Their approachable charm lies in their tactility—many components can be rotated, stacked, or nested, inviting viewers to connect through touch, setting the pieces into motion like a dance. This flexible mobility centers around a lightweight core or spine, from which more voluminous and complex forms extend—resembling limbs and organs, evoking a sense of kinship. The effect recalls Francis Picabia’s whimsical mechanical drawings, where image supersedes function—drawings he described as portraits or manifestos of the human condition.

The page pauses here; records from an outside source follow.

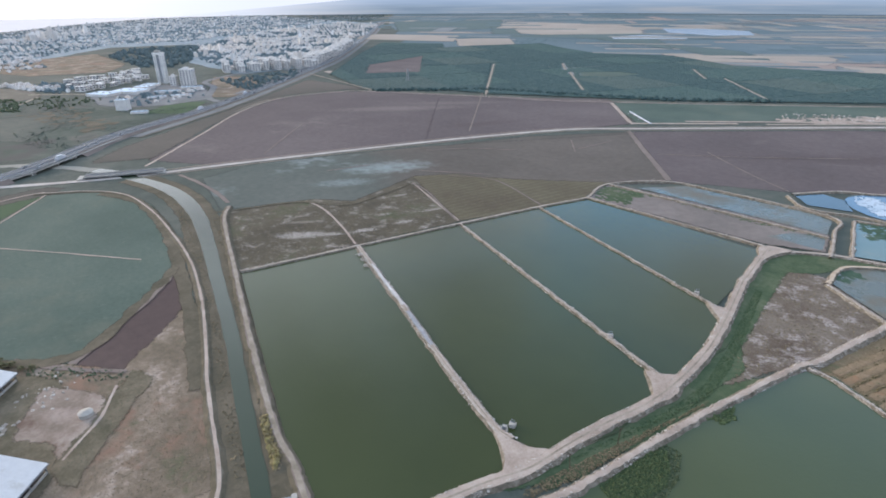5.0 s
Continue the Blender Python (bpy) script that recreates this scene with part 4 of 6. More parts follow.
for a, w in (([(-952, -101.8), (-1051, -2.9), (-1167, 162.5), (-1358, 299.0)], 5.0), ([(-772, 61.4), (-798, 85.1), (-796, 118.7), (-741, 121.1), (-747, 91.1), (-768, 68.5)], 3.0), ([(-714, 104.7), (-770, 148.7), (-828, 199.7), (-902, 253.9)], 4.0), ([(-939, 255.7), (-874, 308.9), (-793, 331.9)], 5.0), ([(-674, -80.3), (-590, -25.2), (-541, 29.0), (-501, 72.8)], 4.0)):
    ribbon("path", a, w, M_RUT, "pale dirt road across the meadow", "path")
patch("field", [(-2092, 2808), (-1767, 2762), (-1349, 2662), (-1522, 2406), (-1495, 1989)], M_FOREST, "far dark green plantation", rag=4)
ribbon("verge", [(-208.0, 45.2), (-222.4, 65.6), (-234.0, 85.0), (-251.5, 106.1)], 3.2, M_TRACK_FAINT, "pale strip between crop and ploughed corner", "verge", rag=1.2)


def drift(name, poly, mat, label, count, lo, hi, z, seed):
    """Loose flakes floating on water, dense inside the shape and thinning at its edge."""
    r = random.Random(seed)
    verts, faces = [], []
    for i, p in enumerate(scatter(poly, count, seed)):
        o, k, size, turn = len(verts), 9, r.uniform(lo, hi), r.uniform(0, 3.14)
        for j in range(k):
            a = 6.28318 * j / k
            q = size * r.uniform(0.55, 1.25)
            u, v = q * 1.5 * math.cos(a), q * 0.8 * math.sin(a)
            verts.append((p[0] + u * math.cos(turn) - v * math.sin(turn), p[1] + u * math.sin(turn) + v * math.cos(turn), z + i * 0.0004))
        faces.append(tuple(range(o, o + k)))
    tagged(link_mesh(name, verts, faces, mat), label, name, kind="stuff")


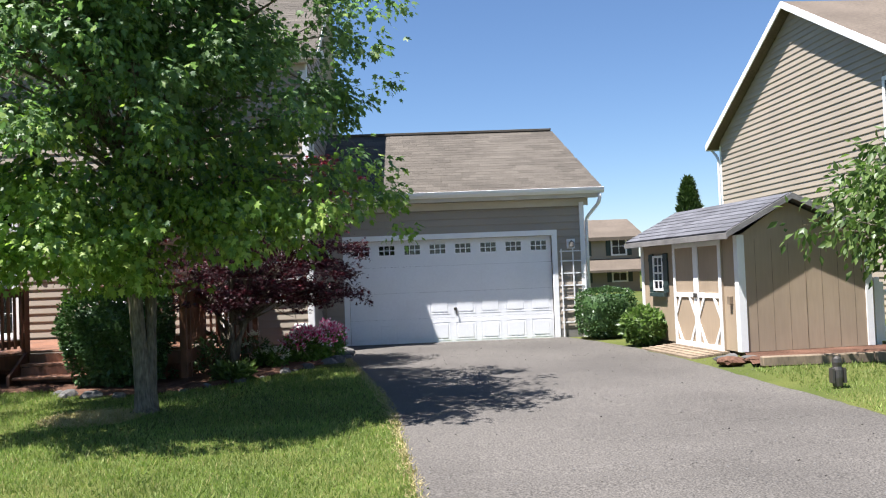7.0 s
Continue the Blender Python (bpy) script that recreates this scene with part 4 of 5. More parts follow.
def shed():
    """Local axes: x into the depth, y along the door side."""
    t = thing("garden_shed", SH @ Vector((0, 0, 0.3)), "tan wooden garden shed with white-trimmed double doors", "shed")
    L, D, z0, ze, zp, px = 3.5, 2.07, 0.34, 2.02, 2.53, 0.78
    def P(name, bm, mat, parent=None, label="", kind=""):
        bmesh.ops.transform(bm, matrix=SH, verts=bm.verts)
        return part(name, bm, mat, parent or t, label, kind=kind)
    door = (0.46, 2.10, z0 - 0.02, 1.97)
    body = P("wall", box(0, 0.05, 0, L, z0, ze), M_SHED)
    P("wall", prism([(0.05, z0), (D, z0), (D, 1.93), (px, zp - 0.05), (0.05, ze)], "y", 0, 0.05), M_SHED)
    P("wall", prism([(0.05, z0), (D, z0), (D, 1.93), (px, zp - 0.05), (0.05, ze)], "y", L - 0.05, L), M_SHED)
    P("wall", box(D - 0.05, D, 0.05, L - 0.05, z0, 1.93), M_SHED)
    for k in range(1, 8):
        x = D * k / 8
        if k == 4:
            P("batten_joint", box(x - 0.006, x + 0.006, -0.004, -0.0005, z0, 2.2), M_OLDWOOD)
        else:
            P("groove", box(x - 0.003, x + 0.003, -0.002, -0.0005, z0, 1.95), M_OLDWOOD)
    P("floor_skid", box(0.08, D, 0.04, L - 0.04, 0.2, z0), M_OLDWOOD)
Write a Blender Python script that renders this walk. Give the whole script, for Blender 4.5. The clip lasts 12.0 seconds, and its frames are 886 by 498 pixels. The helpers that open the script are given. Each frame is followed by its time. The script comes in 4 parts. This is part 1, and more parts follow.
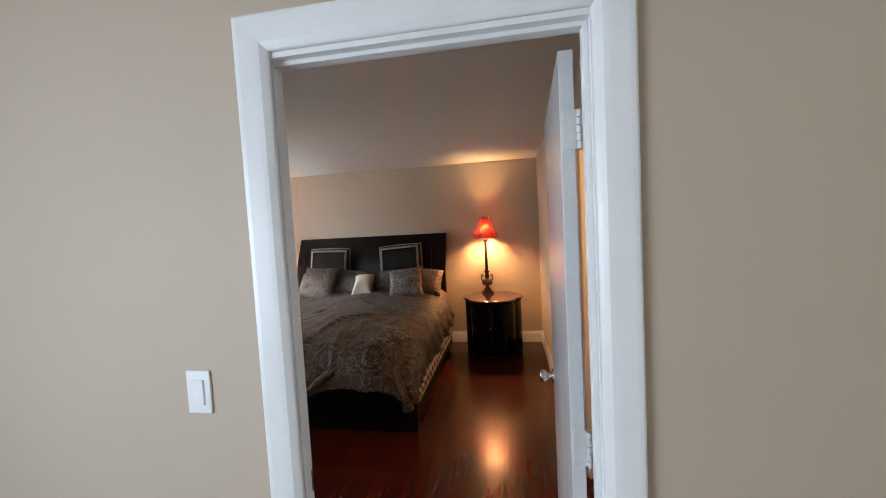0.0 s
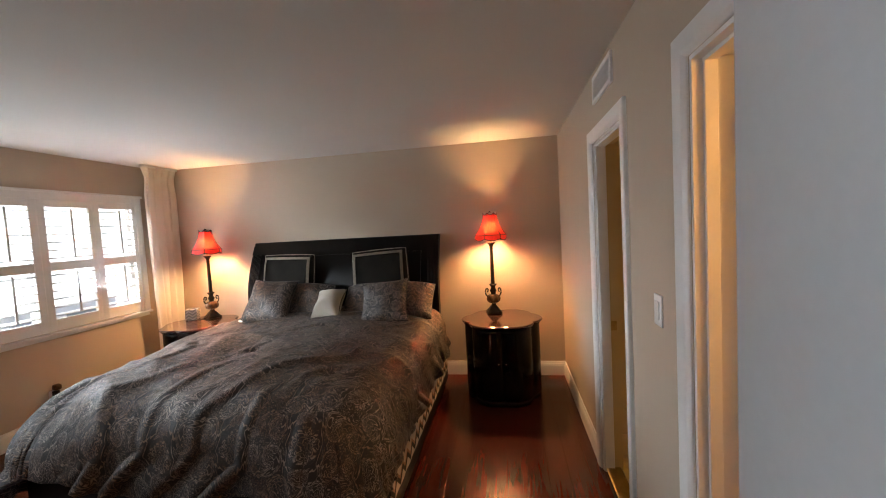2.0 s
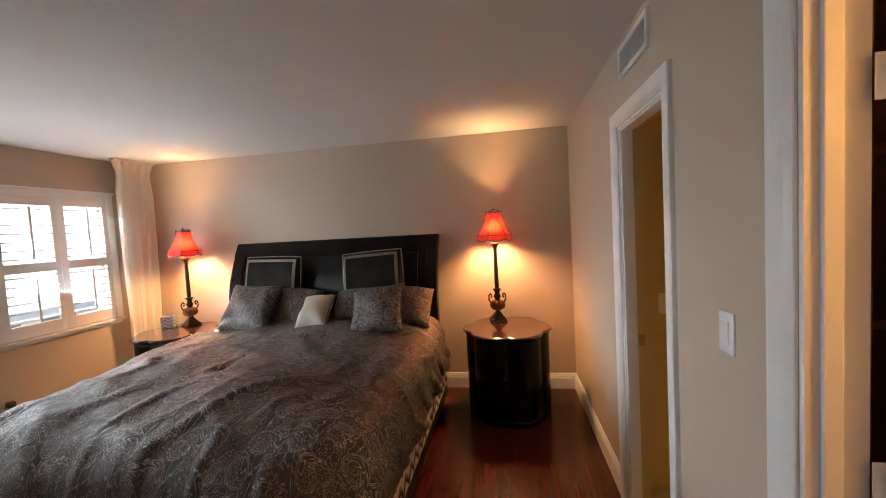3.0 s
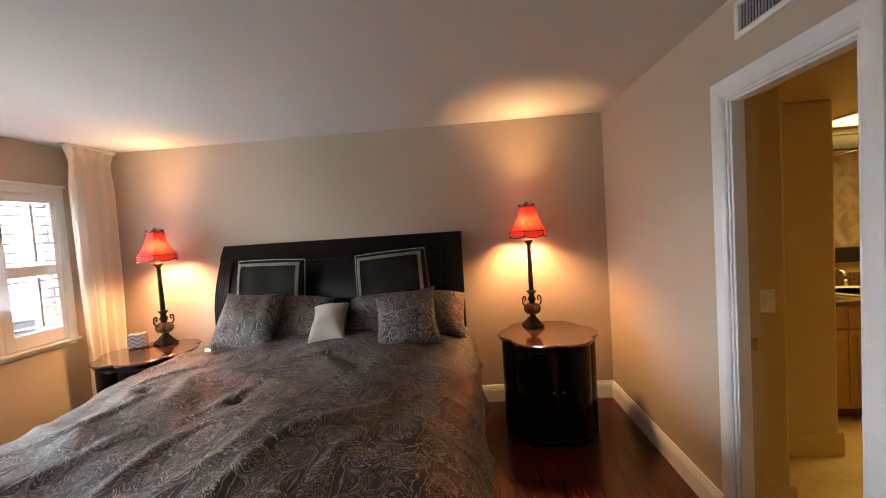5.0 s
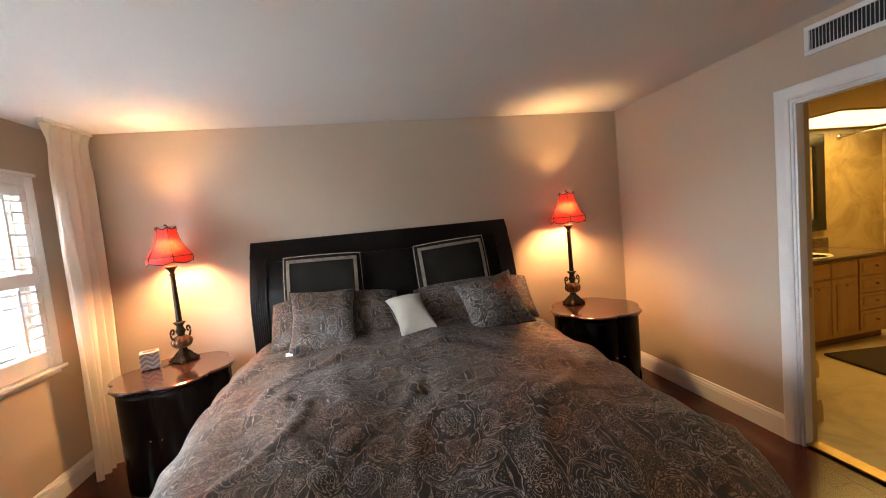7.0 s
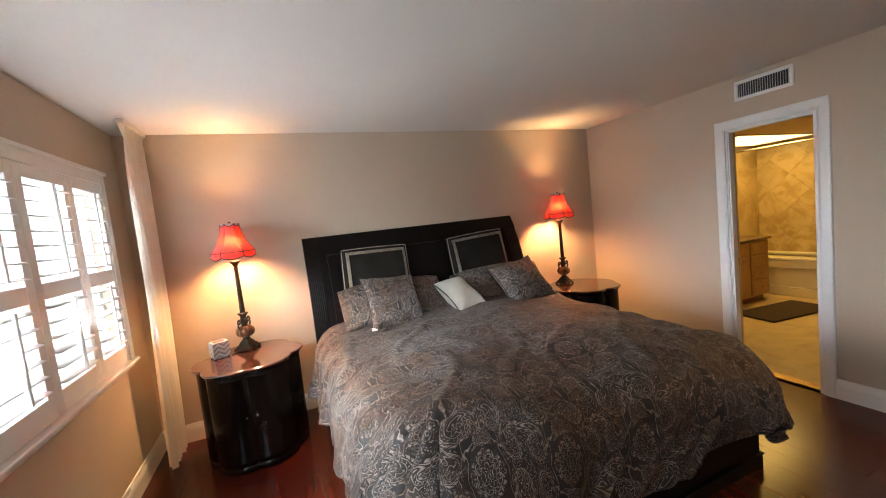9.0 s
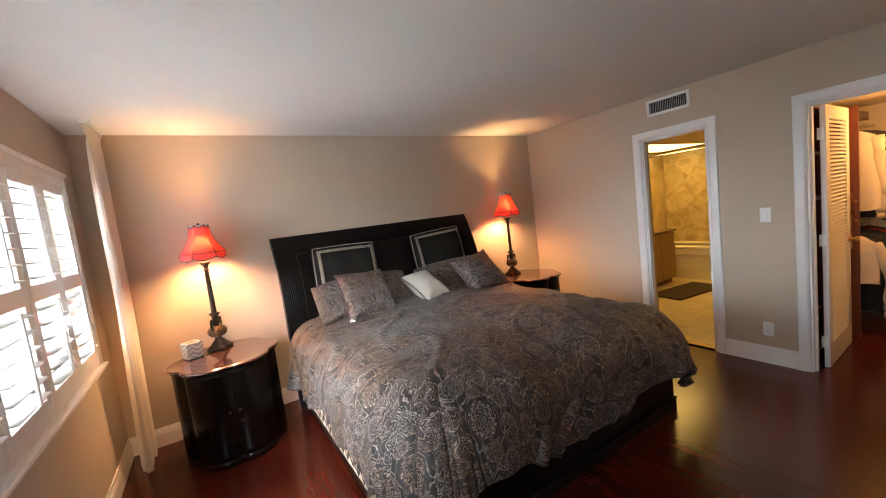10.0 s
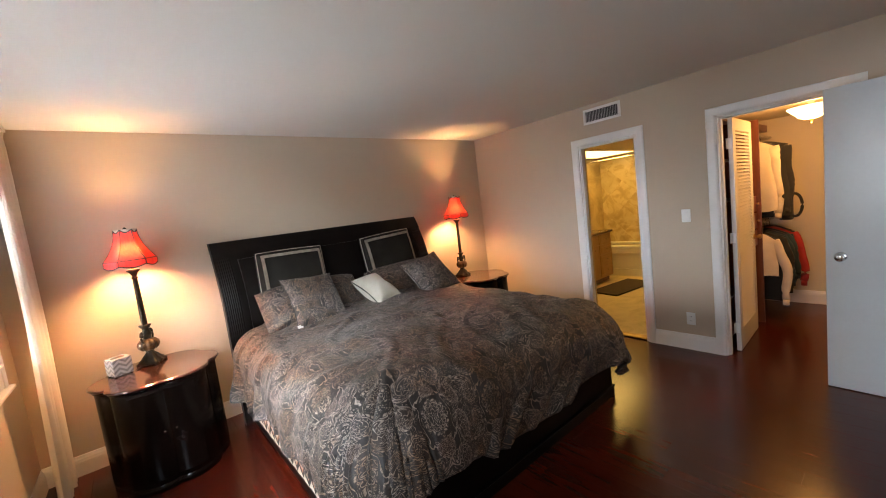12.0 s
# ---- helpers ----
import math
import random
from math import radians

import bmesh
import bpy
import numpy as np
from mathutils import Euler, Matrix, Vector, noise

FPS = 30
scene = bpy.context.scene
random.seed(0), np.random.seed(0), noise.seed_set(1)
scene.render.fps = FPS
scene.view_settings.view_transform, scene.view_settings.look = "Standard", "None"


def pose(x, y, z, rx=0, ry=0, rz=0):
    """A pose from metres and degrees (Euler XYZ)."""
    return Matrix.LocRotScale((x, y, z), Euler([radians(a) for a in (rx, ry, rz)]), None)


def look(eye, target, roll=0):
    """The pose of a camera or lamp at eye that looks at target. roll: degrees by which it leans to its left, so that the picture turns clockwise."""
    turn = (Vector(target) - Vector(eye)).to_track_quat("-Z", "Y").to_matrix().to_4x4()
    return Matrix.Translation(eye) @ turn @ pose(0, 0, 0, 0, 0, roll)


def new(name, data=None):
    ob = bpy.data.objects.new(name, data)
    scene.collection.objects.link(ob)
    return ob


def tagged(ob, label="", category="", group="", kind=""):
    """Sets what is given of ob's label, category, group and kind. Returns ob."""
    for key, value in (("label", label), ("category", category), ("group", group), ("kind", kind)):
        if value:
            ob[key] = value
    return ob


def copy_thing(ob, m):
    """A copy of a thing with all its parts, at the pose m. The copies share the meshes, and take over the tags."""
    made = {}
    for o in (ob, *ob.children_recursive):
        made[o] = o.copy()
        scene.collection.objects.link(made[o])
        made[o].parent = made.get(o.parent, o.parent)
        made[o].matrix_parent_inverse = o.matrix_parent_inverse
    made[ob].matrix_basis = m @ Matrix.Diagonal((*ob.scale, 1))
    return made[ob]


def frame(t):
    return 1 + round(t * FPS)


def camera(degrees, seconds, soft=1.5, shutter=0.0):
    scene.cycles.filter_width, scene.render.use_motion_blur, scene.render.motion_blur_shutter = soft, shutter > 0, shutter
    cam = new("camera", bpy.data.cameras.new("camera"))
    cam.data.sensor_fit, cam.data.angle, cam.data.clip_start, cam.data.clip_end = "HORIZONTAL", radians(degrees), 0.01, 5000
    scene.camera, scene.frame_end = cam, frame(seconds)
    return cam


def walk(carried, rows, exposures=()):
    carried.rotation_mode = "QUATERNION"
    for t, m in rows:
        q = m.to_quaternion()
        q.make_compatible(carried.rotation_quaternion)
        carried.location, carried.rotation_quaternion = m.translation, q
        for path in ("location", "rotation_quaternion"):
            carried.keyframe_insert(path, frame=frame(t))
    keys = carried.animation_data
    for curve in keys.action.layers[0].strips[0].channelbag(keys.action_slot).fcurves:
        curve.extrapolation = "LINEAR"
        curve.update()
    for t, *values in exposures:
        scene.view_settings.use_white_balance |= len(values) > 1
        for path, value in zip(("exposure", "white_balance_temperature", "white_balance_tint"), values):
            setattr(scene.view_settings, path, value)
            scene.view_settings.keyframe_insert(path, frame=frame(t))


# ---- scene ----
cam = camera(98.3, 12.0, soft=1.05)
PATH = [
    (0, (0.482, 0.644, 1.619), (0.145, 2.612, 1.499), -3.1),
    (0.2, (0.471, 0.747, 1.63), (0.136, 2.714, 1.497), -2.8),
    (0.5, (0.434, 0.932, 1.607), (0.102, 2.901, 1.49), -3.0),
    (1, (0.371, 1.283, 1.615), (0.045, 3.252, 1.496), -3.1),
    (1.5, (0.355, 1.597, 1.618), (0.022, 3.566, 1.499), -3.3),
    (2, (0.348, 1.827, 1.596), (0.017, 3.796, 1.48), -3.2),
    (2.5, (0.314, 1.987, 1.586), (-0.018, 3.956, 1.472), -3.3),
    (3, (0.292, 2.165, 1.58), (-0.034, 4.135, 1.469), -3.2),
    (5, (-0.286, 2.491, 1.538), (-0.422, 4.484, 1.442), -3.8),
    (5.5, (-0.606, 2.513, 1.563), (-0.618, 4.51, 1.45), -4.2),
    (6, (-0.908, 2.499, 1.55), (-0.803, 4.493, 1.437), -4.6),
    (6.5, (-1.227, 2.477, 1.554), (-0.965, 4.456, 1.43), -5.1),
    (7, (-1.532, 2.507, 1.549), (-1.158, 4.467, 1.409), -5.5),
    (7.5, (-1.812, 2.497, 1.531), (-1.36, 4.441, 1.386), -5.7),
    (9.5, (-2.797, 2.145, 1.589), (-1.894, 3.92, 1.411), -6.5),
    (10, (-2.941, 2.086, 1.59), (-1.894, 3.779, 1.393), -6.9),
    (10.5, (-2.977, 2.085, 1.569), (-1.842, 3.719, 1.369), -7.0),
    (11, (-2.976, 2.08, 1.588), (-1.789, 3.677, 1.382), -7.2),
    (11.5, (-2.971, 2.076, 1.579), (-1.743, 3.641, 1.374), -7.1),
    (12, (-2.956, 2.062, 1.578), (-1.701, 3.605, 1.369), -7.1),
]
walk(cam, [(t, look(eye, target, roll)) for t, eye, target, roll in PATH], exposures=[(0.0, 0.62), (0.8, 0.62), (1.6, 0.55), (3.0, 0.60), (12.0, 0.66)])

# ---- light ----
world = bpy.data.worlds.new("world")
scene.world = world
world.use_nodes = True
_bg = world.node_tree.nodes["Background"]
_sky = world.node_tree.nodes.new("ShaderNodeTexSky")
_sky.sky_type = "NISHITA"
_sky.sun_disc = False
_sky.sun_elevation, _sky.sun_rotation = radians(50), radians(140)
world.node_tree.links.new(_sky.outputs[0], _bg.inputs[0])
_bg.inputs[1].default_value = 0.12

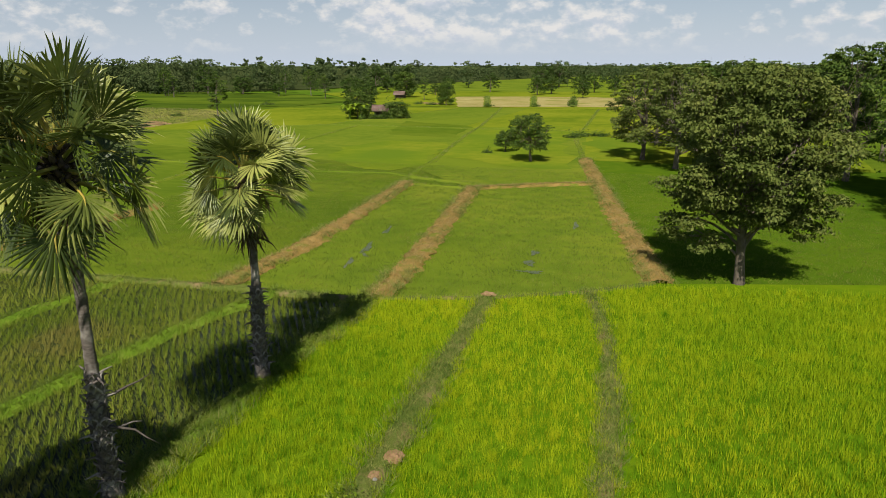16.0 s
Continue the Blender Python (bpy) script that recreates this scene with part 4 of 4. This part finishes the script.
shrub("creeping_shrub", creeper, 4.0, 47.0, -0.15, 80, (0.45, 0.6, 0.6), "low green weeds on the worn dike")
herb = shrub_mesh(75, 0.34, 0.26, 0.085, 420, M_weedgrass)
for line, y0, y1, count in ((DIKE_M1, 37, 53, 16),):
    q = line_points(line, 0.4)[0]
    q = q[(q[:, 1] > y0) & (q[:, 1] < y1)]
    for k in rng.choice(len(q), count, replace=False):
        s = rng.uniform(0.55, 1.25)
        shrub("weed_clump", herb, q[k, 0] + rng.choice([-1, 1]) * rng.uniform(0.1, 0.5), q[k, 1], -0.06, rng.uniform(0, 360), (s, s, s * rng.uniform(0.6, 1.1)), "low ragged green weed clump on a dike", "weed clumps on the dikes")
for i in range(26):
    a = rng.uniform(0, 1)
    shrub("weed_bush", scrubm, -40 + 9.0 * a + rng.normal(0, 0.8), 54.5 + 6 * rng.uniform(0, 1), -0.3, rng.uniform(0, 360), (1, 1, rng.uniform(0.7, 1.3)), "low bright green scrub on a mound", "scrub on the field edge")
for i in range(34):
    t = i / 33
    x, y = 26.5 + 15 * t, 96.5 - 11.5 * t ** 0.8
    shrub("hedge_bush", bush if i % 3 else scrubm, x + rng.normal(0, 0.5), y + rng.normal(0, 0.5), -0.3, rng.uniform(0, 360), (0.9, 0.9, rng.uniform(0.7, 1.2)), "leafy green bush along the edge of the grove", "bushes along the grove")
for i in range(40):
    x = 49 + 30 * rng.uniform(0, 1)
    shrub("hedge_bush", bush, x, 84 + 0.35 * (x - 49) + rng.normal(0, 3.0), -0.3, rng.uniform(0, 360), (1.1, 1.1, rng.uniform(0.6, 1.3)), "leafy green bush beside the dirt track", "bushes along the grove")


# small trees among the fields
small = tree_meshes(M_bark, M_leaf_mid, 47, 4.8, 2.2, 0.9, 0.20, 9000, 34, 0.14, twig=0.24, lump=(0.16, 0.28))
thin = tree_meshes(M_bark, M_leaf_mid, 48, 8.8, 2.2, 1.2, 0.36, 2200, 16, 0.15, twig=0.34)
bushy = tree_meshes(M_bark, M_leaf_mid, 54, 8.8, 3.2, 2.0, 0.34, 4600, 24, 0.16, twig=0.32)
sparse = tree_meshes(M_pale, M_leaf_dry, 49, 8.9, 2.5, 2.6, 0.26, 6000, 20, 0.13, twig=0.28, lean=1.2)
round_ = tree_meshes(M_bark, M_leaf_dark, 50, 7.4, 3.4, 0.5, 0.46, 2600, 24, 0.2, twig=0.5, puff=1.0, lump=(0.2, 0.34), ruffle=0.4)
far_round = tree_meshes(M_bark, M_leaf_dark, 51, 8.5, 3.4, 1.2, 0.6, 1600, 16, 0.2, twig=0.6, puff=1.0, lump=(0.25, 0.40), ruffle=0.5)
tree("field_tree", small, -3.3, 115.9, 0, "small leafy tree standing in the paddies", (1.05, 1.05, 1.1))
tree("field_tree", small, -7.8, 123.3, 120, "small leafy tree standing in the paddies", (0.62, 0.62, 0.55))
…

Yet these sculptures do not overtly invite interaction, and their metallic surfaces lack tactile warmth–setting them apart from Nabuqi’s earlier work. In prolonged solitude, they seem to revert to the pure geometry of inorganic matter—merely toys. At the same time, in their detachment from human touch, they become something other, beings beyond us: in a state of stillness that implies motion, of readiness without action. This poised contradiction lies at the heart of the series. In one group of works, however, Nabuqi radically steps away from interactivity. Three bronze sculptures stand like immovable miniature monuments—a mountain peak with a flag, an angular stand, an arched cover. But the white flag hints at surrender; the stand is cast from soft rope; the cover recalls the ghostly cloth from a magician’s trick—what lies beneath already vanished. As in many of the artist’s recent works, where beginnings and ends blur or gravity is overturned, these seemingly fixed objects are unmoored, quietly unfastening from meaning.
Throughout the exhibition, both artists ’works share qualities of slenderness, imbalance, and ambiguity. They avoid the isolating pedestal, instead extending into space, leaving visible traces of the hand. Here, the boundary between figuration and abstraction has long slipped into the river of the past. In its place, human and non-human forms continually shift and trade places across both artists’ practices—rising and receding, calling upon viewers to locate themselves within the flow. The exhibition space becomes a forest without vegetation, where intense or subdued emotions, ghostly memories, and flickering shadows drift. To encounter them, one might trace the path beneath their feet, sense the light and breath between objects, and listen for their silent whispers.